§ **Rows**:

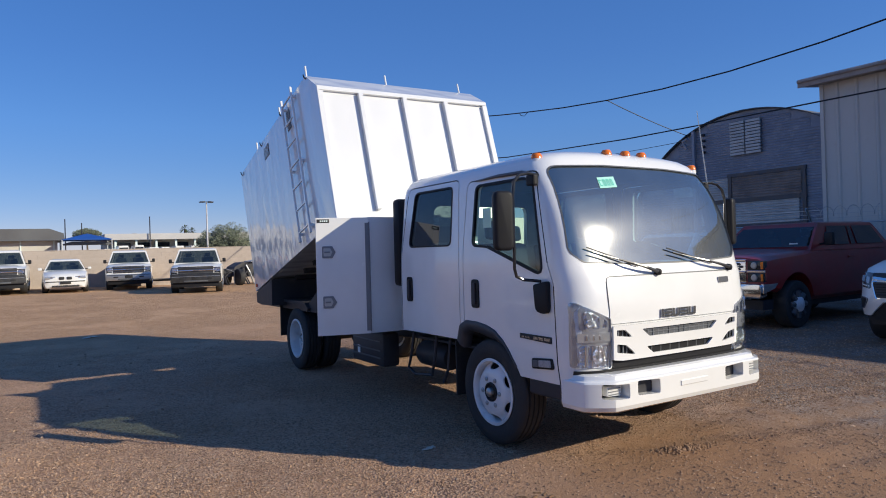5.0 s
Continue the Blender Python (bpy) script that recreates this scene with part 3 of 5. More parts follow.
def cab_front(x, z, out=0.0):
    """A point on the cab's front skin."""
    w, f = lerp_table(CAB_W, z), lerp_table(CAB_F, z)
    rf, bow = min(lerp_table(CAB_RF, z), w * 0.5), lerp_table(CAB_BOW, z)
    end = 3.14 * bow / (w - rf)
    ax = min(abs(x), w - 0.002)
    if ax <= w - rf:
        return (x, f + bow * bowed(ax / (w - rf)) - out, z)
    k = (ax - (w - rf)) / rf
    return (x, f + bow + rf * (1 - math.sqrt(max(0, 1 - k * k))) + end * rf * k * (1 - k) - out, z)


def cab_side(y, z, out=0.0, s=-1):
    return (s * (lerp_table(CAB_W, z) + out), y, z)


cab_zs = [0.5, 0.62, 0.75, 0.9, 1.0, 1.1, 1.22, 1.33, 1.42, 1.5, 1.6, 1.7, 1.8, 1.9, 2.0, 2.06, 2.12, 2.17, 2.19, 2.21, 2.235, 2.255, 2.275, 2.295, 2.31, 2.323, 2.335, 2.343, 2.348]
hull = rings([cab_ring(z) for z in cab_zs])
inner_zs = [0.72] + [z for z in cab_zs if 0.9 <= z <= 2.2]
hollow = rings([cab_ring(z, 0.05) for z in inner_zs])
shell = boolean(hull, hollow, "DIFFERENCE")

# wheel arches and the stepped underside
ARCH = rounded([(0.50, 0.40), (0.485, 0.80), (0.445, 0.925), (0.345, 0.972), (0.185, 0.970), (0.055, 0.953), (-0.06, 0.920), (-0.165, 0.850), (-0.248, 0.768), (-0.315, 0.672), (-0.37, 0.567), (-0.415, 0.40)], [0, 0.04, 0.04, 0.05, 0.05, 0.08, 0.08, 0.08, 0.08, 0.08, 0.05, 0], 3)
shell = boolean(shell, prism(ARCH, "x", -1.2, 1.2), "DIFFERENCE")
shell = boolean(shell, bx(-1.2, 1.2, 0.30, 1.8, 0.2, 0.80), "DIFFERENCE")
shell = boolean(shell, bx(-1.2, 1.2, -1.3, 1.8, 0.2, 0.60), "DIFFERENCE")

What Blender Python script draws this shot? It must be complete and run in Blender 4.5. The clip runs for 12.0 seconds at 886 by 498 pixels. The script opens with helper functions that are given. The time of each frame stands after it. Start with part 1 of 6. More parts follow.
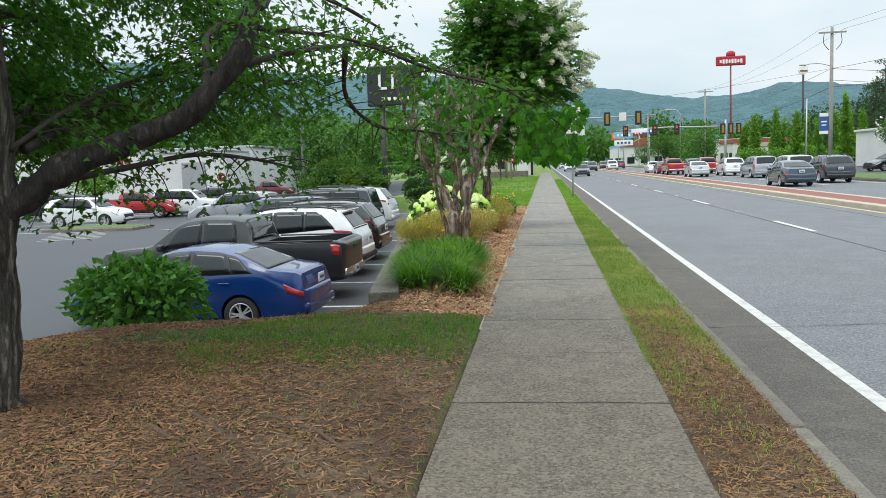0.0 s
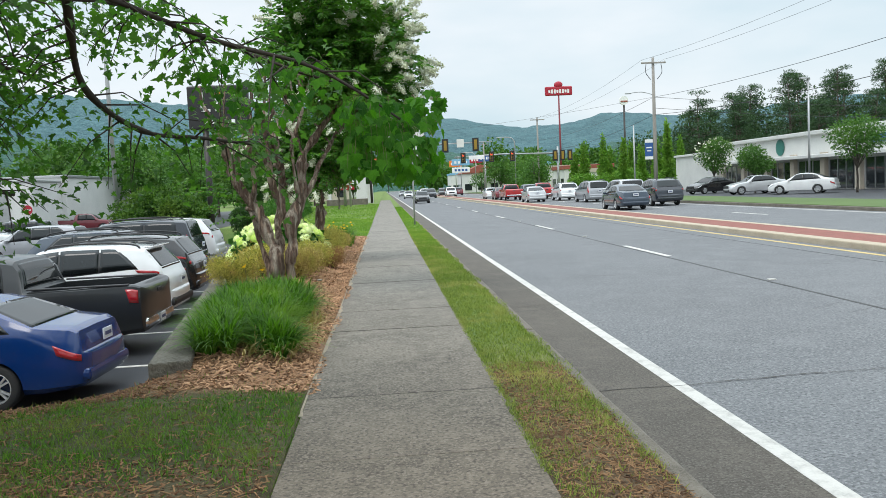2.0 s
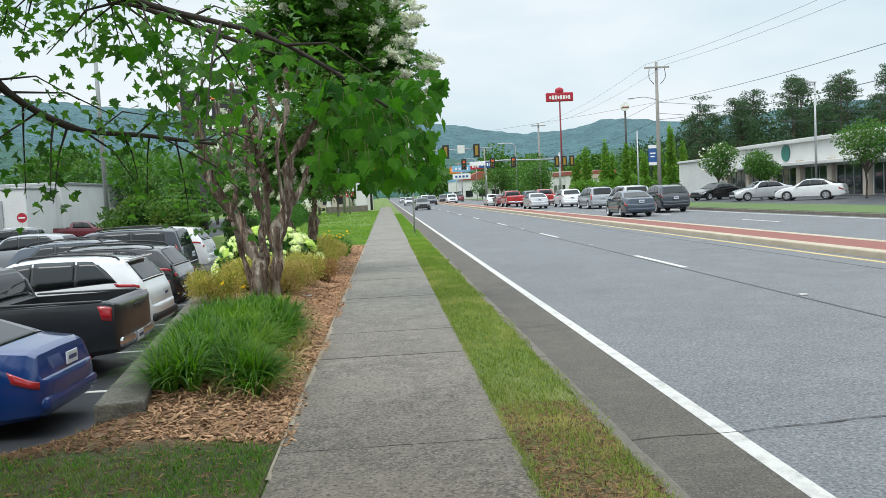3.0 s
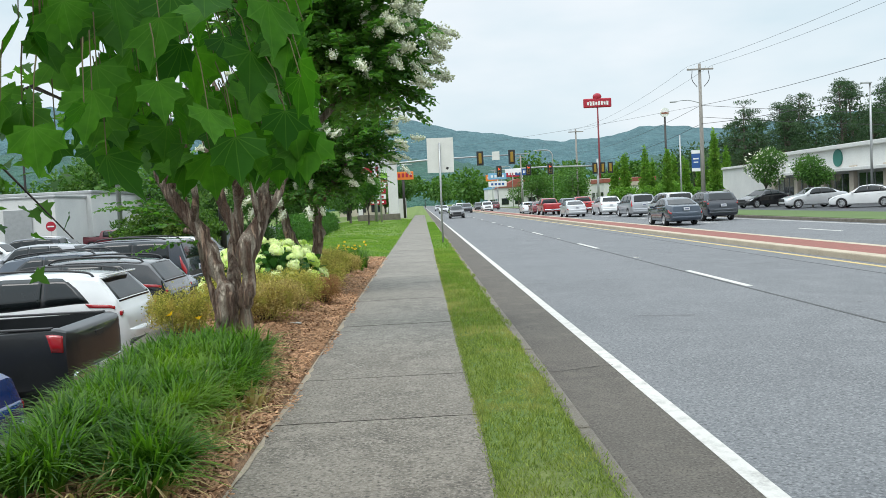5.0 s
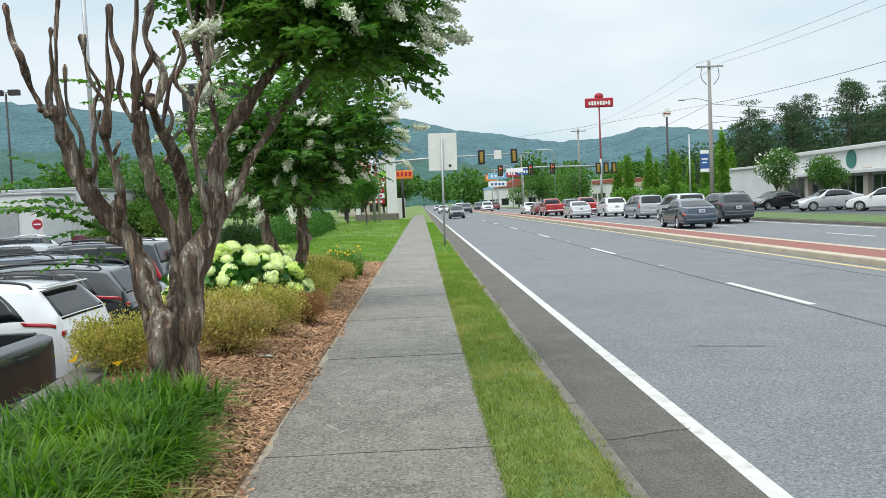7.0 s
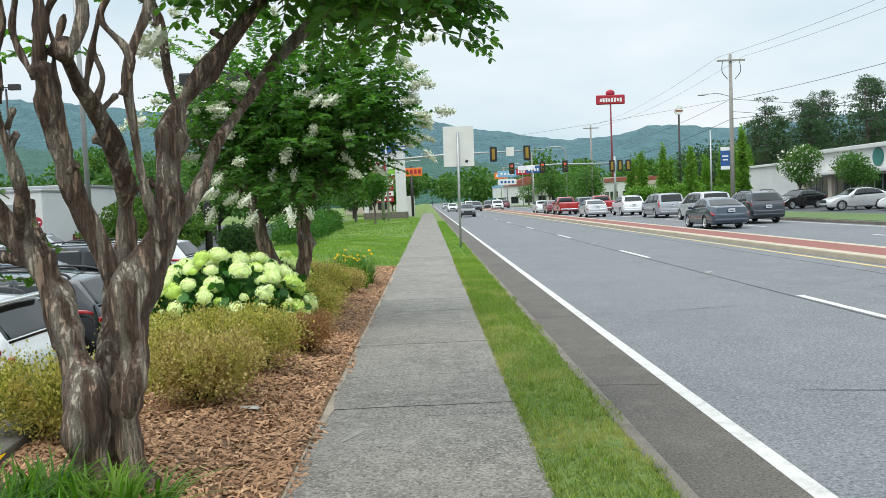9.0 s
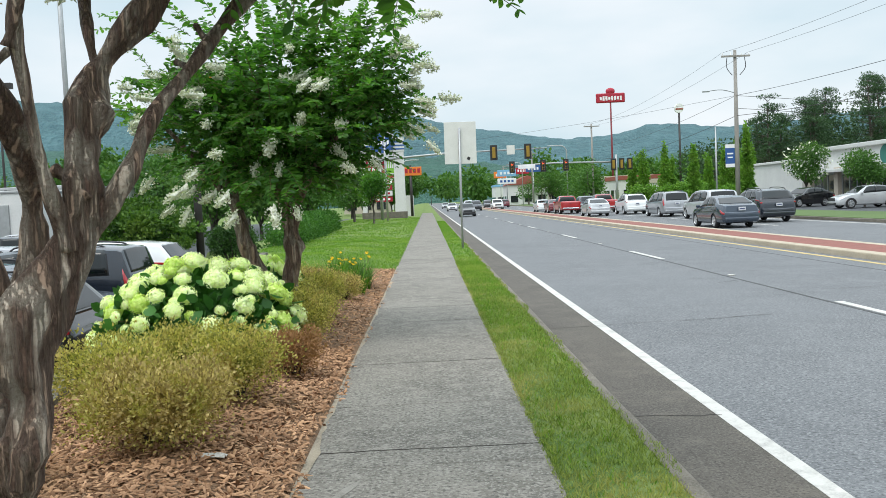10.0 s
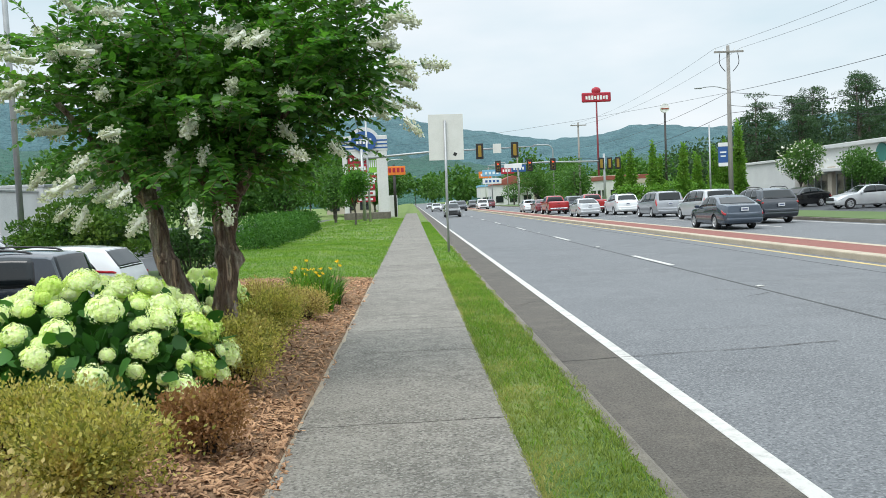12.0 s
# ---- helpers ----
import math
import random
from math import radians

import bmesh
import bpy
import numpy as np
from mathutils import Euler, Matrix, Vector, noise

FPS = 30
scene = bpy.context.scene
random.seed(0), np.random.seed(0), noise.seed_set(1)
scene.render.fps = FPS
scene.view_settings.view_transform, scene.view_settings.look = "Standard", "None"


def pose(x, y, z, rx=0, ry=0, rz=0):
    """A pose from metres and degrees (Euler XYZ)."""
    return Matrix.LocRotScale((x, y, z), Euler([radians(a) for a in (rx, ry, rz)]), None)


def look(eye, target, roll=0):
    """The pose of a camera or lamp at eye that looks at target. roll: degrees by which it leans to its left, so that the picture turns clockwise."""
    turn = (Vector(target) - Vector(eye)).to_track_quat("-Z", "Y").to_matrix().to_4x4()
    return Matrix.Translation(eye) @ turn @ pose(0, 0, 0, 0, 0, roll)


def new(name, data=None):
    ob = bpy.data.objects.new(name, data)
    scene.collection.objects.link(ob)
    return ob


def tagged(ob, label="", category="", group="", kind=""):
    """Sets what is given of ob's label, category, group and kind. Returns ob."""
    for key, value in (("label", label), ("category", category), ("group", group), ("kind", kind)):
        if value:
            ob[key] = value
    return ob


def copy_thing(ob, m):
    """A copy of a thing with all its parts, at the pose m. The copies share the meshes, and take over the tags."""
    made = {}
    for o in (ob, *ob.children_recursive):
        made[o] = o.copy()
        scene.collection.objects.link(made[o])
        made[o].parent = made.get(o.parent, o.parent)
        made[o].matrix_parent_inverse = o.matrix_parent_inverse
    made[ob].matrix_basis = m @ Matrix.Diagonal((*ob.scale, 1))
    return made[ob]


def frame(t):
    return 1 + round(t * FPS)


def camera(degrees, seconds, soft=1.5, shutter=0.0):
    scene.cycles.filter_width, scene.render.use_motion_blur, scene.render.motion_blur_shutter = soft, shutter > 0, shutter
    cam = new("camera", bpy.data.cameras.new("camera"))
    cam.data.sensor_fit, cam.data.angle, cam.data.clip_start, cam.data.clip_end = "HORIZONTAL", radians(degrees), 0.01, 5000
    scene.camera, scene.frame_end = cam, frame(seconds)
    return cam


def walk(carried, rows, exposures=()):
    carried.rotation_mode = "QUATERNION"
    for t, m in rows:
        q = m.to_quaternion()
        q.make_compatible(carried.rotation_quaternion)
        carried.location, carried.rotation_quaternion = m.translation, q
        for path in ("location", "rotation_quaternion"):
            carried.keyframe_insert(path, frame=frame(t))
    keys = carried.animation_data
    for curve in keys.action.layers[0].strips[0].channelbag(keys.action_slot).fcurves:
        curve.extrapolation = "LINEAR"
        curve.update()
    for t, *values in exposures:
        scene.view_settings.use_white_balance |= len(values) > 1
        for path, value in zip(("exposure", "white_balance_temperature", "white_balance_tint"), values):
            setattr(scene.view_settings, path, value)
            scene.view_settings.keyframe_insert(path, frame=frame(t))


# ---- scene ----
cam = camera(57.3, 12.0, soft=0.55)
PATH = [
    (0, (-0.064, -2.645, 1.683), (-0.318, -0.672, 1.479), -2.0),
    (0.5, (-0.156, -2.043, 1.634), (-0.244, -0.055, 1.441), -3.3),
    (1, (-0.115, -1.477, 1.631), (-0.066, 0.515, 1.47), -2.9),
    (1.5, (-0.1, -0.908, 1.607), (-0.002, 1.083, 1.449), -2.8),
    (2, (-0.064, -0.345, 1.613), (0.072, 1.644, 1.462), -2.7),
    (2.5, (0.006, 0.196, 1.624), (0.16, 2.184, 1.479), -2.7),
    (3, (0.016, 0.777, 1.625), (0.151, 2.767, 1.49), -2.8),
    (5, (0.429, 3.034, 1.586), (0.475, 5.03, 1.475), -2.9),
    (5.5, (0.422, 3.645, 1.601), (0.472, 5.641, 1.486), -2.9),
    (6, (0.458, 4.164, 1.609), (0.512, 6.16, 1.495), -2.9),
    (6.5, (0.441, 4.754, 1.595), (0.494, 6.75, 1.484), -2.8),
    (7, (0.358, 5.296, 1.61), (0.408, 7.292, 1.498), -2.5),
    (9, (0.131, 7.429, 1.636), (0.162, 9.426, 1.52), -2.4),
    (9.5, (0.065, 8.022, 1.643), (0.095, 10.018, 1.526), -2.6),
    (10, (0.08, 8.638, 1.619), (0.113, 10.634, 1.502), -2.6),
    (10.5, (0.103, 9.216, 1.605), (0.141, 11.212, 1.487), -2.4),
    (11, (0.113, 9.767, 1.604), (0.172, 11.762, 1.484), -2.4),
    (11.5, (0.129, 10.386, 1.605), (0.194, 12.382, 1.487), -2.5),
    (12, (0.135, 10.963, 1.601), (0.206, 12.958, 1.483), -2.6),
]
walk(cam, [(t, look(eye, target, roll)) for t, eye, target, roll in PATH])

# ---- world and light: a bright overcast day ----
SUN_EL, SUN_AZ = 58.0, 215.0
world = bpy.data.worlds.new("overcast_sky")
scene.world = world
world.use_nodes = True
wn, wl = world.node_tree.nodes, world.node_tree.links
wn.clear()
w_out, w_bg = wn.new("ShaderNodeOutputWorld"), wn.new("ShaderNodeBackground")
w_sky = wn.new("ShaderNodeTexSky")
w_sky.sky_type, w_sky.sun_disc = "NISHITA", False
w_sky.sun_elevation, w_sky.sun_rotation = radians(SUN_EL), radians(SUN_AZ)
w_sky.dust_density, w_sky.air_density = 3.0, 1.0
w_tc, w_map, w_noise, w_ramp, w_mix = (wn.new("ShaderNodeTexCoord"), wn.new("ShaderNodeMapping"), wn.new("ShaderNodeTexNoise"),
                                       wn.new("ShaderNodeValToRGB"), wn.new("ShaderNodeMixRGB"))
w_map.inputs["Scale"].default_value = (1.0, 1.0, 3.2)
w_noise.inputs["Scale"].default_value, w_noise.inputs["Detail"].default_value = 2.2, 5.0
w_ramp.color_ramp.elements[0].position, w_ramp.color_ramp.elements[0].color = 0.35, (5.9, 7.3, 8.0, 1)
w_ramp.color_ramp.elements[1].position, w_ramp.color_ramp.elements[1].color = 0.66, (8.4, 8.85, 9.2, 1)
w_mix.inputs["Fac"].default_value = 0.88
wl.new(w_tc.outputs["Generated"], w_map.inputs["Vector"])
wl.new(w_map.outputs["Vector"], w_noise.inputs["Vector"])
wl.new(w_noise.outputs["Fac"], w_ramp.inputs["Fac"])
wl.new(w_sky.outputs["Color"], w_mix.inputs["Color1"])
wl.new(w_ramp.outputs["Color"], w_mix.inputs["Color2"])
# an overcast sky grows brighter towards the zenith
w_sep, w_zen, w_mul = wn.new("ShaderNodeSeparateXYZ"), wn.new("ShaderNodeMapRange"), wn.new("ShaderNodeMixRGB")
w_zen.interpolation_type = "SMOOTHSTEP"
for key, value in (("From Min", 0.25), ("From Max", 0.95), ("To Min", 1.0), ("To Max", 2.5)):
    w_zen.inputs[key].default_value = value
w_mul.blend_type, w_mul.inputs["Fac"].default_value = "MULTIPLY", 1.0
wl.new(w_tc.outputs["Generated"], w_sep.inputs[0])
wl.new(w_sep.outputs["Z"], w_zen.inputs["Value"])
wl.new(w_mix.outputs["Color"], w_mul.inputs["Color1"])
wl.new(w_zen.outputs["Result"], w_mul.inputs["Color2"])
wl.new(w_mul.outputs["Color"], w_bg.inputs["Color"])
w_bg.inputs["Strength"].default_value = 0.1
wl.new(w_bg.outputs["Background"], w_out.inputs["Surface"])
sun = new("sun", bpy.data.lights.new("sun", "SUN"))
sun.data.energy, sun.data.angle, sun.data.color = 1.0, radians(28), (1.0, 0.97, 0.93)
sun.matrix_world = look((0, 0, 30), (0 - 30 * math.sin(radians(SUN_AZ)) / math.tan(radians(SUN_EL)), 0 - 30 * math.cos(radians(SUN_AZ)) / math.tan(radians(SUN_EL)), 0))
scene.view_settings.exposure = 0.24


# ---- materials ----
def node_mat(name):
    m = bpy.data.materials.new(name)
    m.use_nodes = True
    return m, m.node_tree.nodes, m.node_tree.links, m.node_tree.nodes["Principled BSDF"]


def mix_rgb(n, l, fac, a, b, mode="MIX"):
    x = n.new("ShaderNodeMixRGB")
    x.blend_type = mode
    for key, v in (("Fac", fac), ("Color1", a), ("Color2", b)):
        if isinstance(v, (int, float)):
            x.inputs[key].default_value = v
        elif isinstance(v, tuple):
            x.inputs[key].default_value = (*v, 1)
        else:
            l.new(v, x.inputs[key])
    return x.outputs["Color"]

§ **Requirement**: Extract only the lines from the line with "setattr(scene.view_settings, path, value)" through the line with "scene.view_settings.keyframe_insert(path, frame=frame(t))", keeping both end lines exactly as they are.

§ **Exercise result**:
            setattr(scene.view_settings, path, value)
            scene.view_settings.keyframe_insert(path, frame=frame(t))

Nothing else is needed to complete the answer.